Unlike McClellan, who was defeated by Lincoln in the 1864 presidential election, Grant had no political machinations or pretenses and was not afraid to gamble on the battlefield. He was introverted, quiet, awkward, and quirky, but he was also a hard-charger and was willing to sacrifice lives to achieve victory, which earned him the nickname “the Butcher.” His campaign at Vicksburg between May and July 1863 was a bold, brilliant, and successful masterstroke of generalship. In later years, Grant scrutinized and commented on his own performance and war record. In his typical self-disparaging manner, he asserted that all his Civil War campaigns could be enhanced and improved bar one: Vicksburg. During mosquito season, Grant ran the Union fleet past the gauntlet of Vicksburg’s guns, landing his men south of the city. The press maligned his initial movements. Due to mosquito-borne disease, armchair-general newspaper reporters concluded, “The simple substance of it is, that an army of seventy-five thousand men would find their graves between now and the first of October without ever facing an enemy.” General Lee also believed that any Union advance on Vicksburg during the sweltering summer mosquito months was highly improbable.

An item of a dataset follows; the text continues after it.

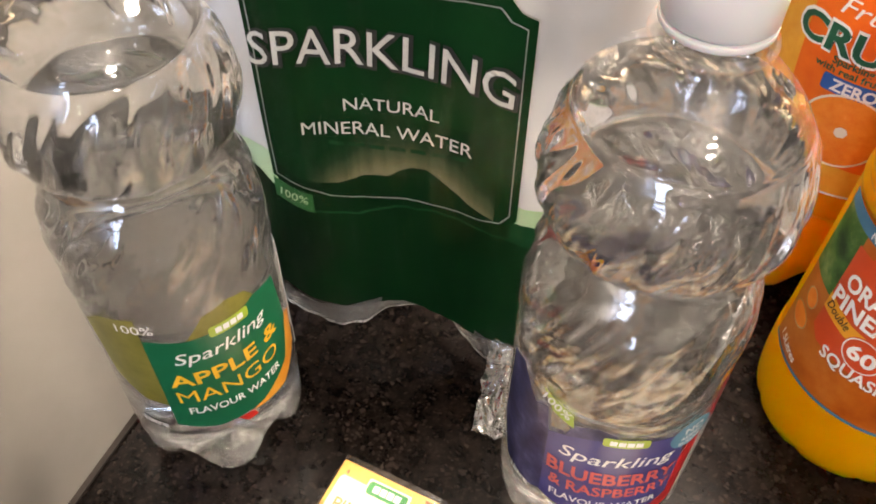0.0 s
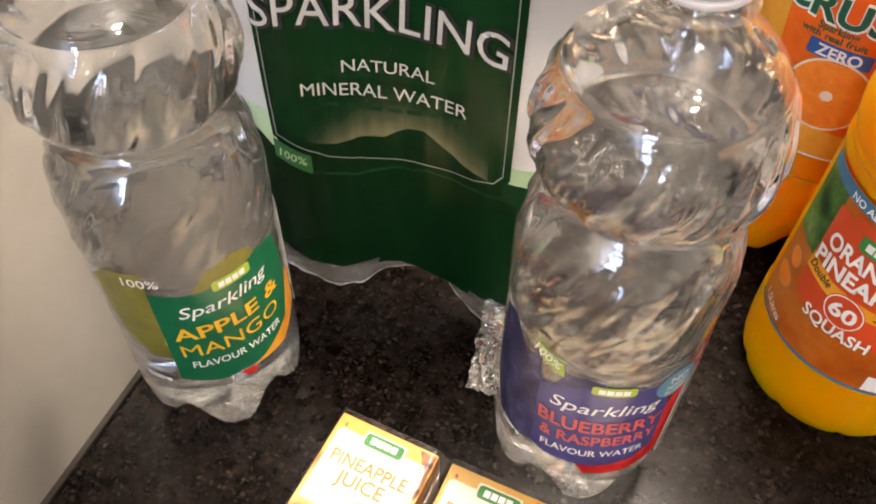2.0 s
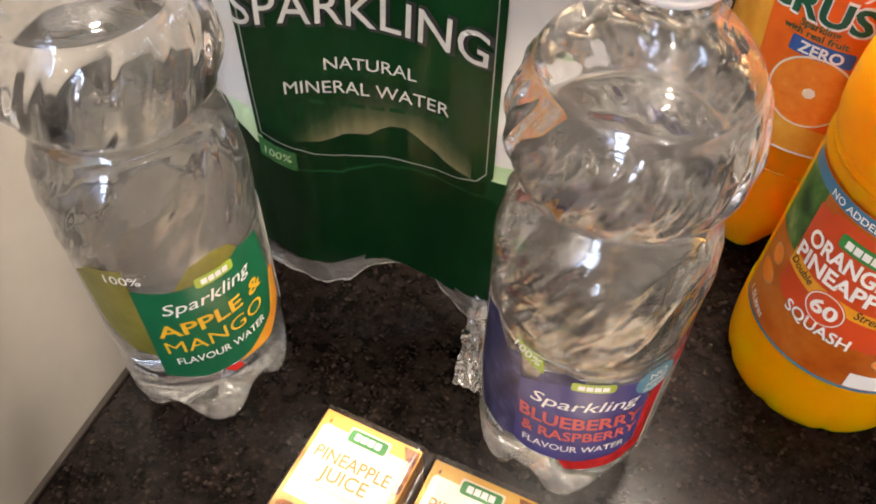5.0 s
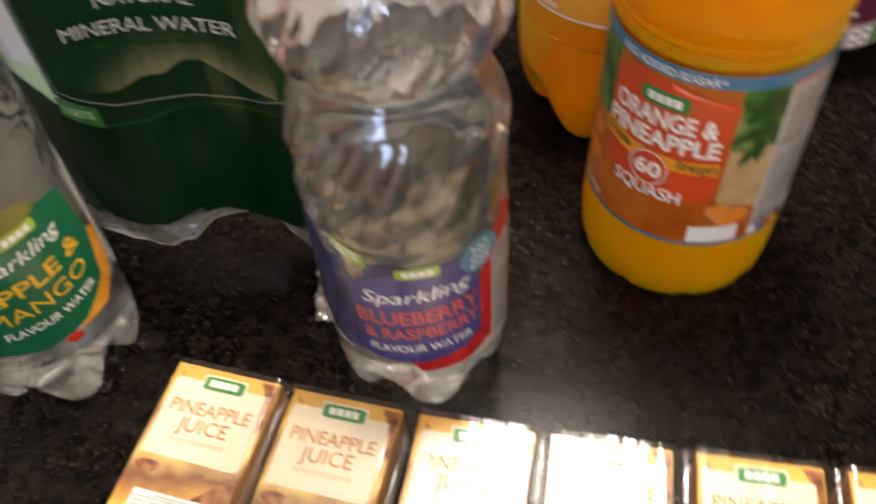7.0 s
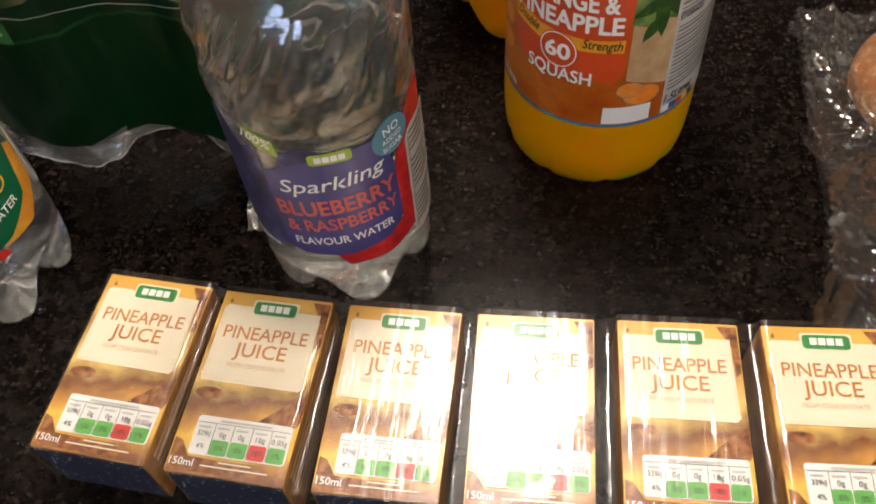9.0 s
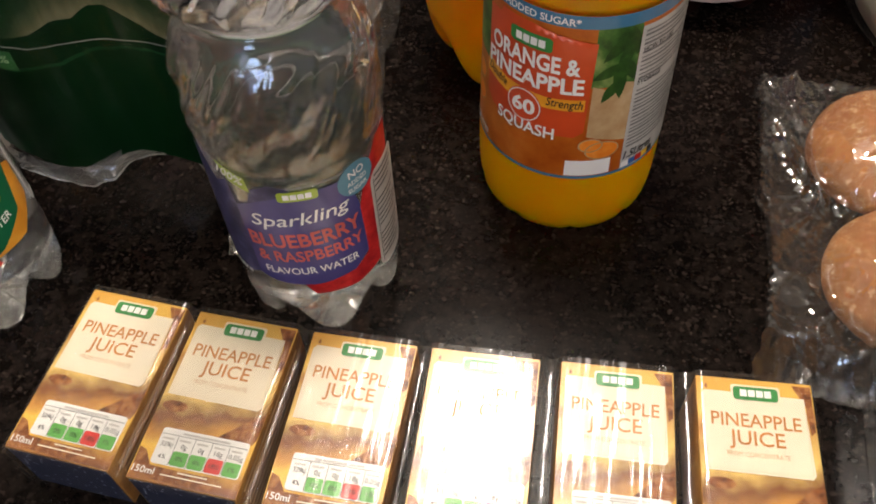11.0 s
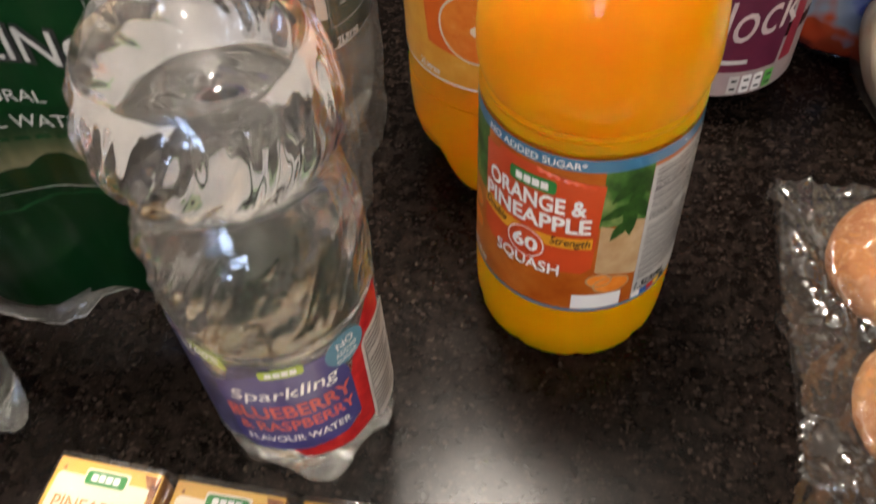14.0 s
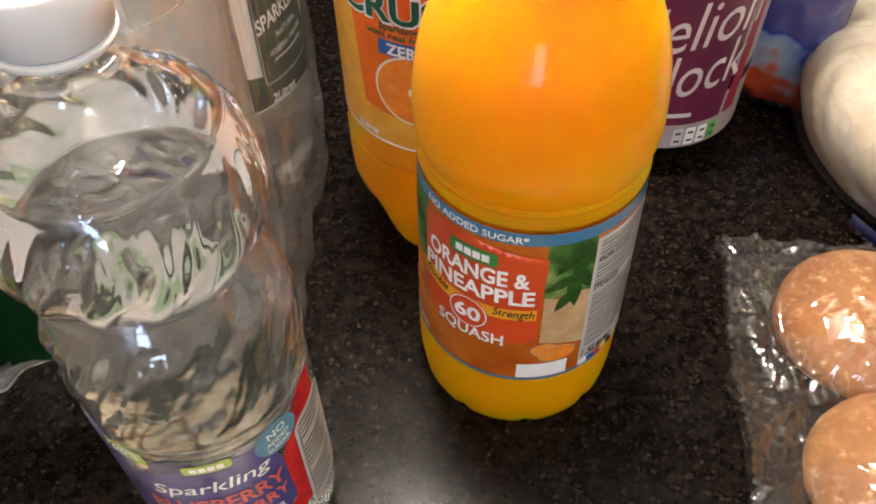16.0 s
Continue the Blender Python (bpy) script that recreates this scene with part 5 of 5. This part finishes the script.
def clear_tray():
    t = thing("food_tray", 0.3630, 0.0540, 0, 0, "black plastic food tray with clear rim", "tray")
    w, l, h = 0.15, 0.17, 0.038
    for name, bx in (("side_wall", box(0.0012, l, h, 0.0004, (0.0, -l / 2, 0.0005))), ("side_wall", box(0.0012, l, h, 0.0004, (w, -l / 2, 0.0005))), ("end_wall", box(w, 0.0012, h, 0.0004, (w / 2, 0, 0.0005))), ("end_wall", box(w, 0.0012, h, 0.0004, (w / 2, -l, 0.0005)))):
        part(name, bx, PET, t, "clear plastic wall", False)
    part("base", box(w - 0.004, l - 0.004, 0.022, 0.003, (w / 2, -l / 2, 0.0006)), TRAYBLACK, t, "black tray base")
    part("lid", box(w + 0.004, l + 0.004, 0.0012, 0.0005, (w / 2, -l / 2, h + 0.0006)), PET, t, "clear lid", False)
    part("rim", box(0.004, l + 0.006, 0.0022, 0.0008, (0.0, -l / 2, h - 0.0024)), PET, t, "clear rim", False)
    return t


clear_tray()


def snack_packet():
    t = thing("snack_packet", 0.3600, 0.3520, 0, -20, "small shiny packet with blue and red print beside bottle", "packet")
    n, m = 24, 30
    for side, name in ((1, "front_film"), (-1, "back_film")):
        bm = bmesh.new()
        grid = []
        for j in range(m + 1):
            v = j / m
            row = []
            for i in range(n + 1):
                u = i / n * 2 - 1
                puff = 0.016 * (1 - u * u) ** 0.5 * (math.sin(math.pi * v) ** 0.5 if 0 < v < 1 else 0)
                puff += 0.002 * noise.noise(Vector((u * 4, v * 9, side)))
                row.append(bm.verts.new((0.034 * u, -side * puff, 0.001 + 0.115 * v)))
            grid.append(row)
        for a, b in zip(grid, grid[1:]):
            for i in range(n):
                bm.faces.new((a[i], a[i + 1], b[i + 1], b[i]))
        part(name, bm, SNACK, t, "glossy printed film")
    return t


def snack_print():
    m = Nodes("snack_print").set(Roughness=0.15, Coat_Weight=0.6, Coat_Roughness=0.05)
    z = m.add("ShaderNodeSeparateXYZ")
    m.link(m.coords(), z.inputs[0])
    scale = m.add("ShaderNodeMath")
    scale.operation = "MULTIPLY"
    scale.inputs[1].default_value = 8.5
    m.link(z.outputs["Z"], scale.inputs[0])
    wob = m.add("ShaderNodeMath")
    m.link(scale.outputs[0], wob.inputs[0]), m.link(m.noise(25, 2), wob.inputs[1])
    m.link(m.ramp(wob.outputs[0], [(0.50, (0.01, 0.01, 0.02)), (0.58, (0.42, 0.05, 0.015)), (0.68, (0.36, 0.06, 0.02)), (0.74, (0.22, 0.26, 0.30)), (0.88, (0.16, 0.21, 0.32)), (0.94, (0.02, 0.04, 0.20)), (1.0, (0.05, 0.05, 0.16))]), m.bsdf.inputs["Base Color"])
    return m.mat


SNACK = snack_print()
snack_packet()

But Grant wasn’t worried about second-guessers nor concerned with Lee’s sensible combat estimate. Ulysses S. Grant was a winner, unlike the parade of tripping Union generals before him. “I hope yet to fool the rebels and effect a landing where they do not expect me,” he relayed to his staff officers. And he did just that by severing his own supply lines and marching his army through the backdoor swamps surrounding Vicksburg. With his store ships unable to run the river past Vicksburg’s elevated guns, Grant’s soldiers were forced to live off the land. It was a brilliant stroke of military maneuvering. During his encirclement of the city, he captured several smaller ports as well as the state capital, Jackson.
As a supporting operation to Grant’s main thrust, a Union d
etachment of 30,000 to 40,000 soldiers, including nine recently mobilized regiments of US Colored Troops composed primarily of emancipated slaves, cordoned Port Hudson, located 20 miles north of Baton Rouge and 150 miles south of the besieged river bastion of Vicksburg. A staunch advocate of enlisting African Americans for military service, Grant reminded Lincoln that “I have given the subject of arming the negro my hearty support. This, with the emancipation of the negro, is the heaviest blow yet given to the Confederacy.” Having squeezed the Confederate fortifications at Vicksburg with a Union line stretching 15 miles and unsettled by two fruitless yet costly frontal assaults on entrenched defenders, Grant initiated his siege on May 25—directly at the onset of mosquito season.
Grant, however, knew he had an advantage that the depleted and besieged defenders of Vicksburg did not. While he had proven himself willing to leave his rations and supply depots behind, there was no way he was slogging through to muck about the swamps of Mississippi without stockpiles of quinine. One of the most important munitions in the Union’s arsenal was its abundant supply of this antimalarial medication. “The advantage this drug gave to Union forces cannot be overstated,” emphasizes Bell. “In fact,” he says of his own book, “one could argue without too much hyperbole that a more appropriate subtitle for this book might have been ‘How Quinine Saved the North.’ . . . The Confederacy, on the other hand, experienced quinine shortages for most of the war, which meant that malarial fevers among Rebels went unchecked more often than not. Southern civilians also suffered.”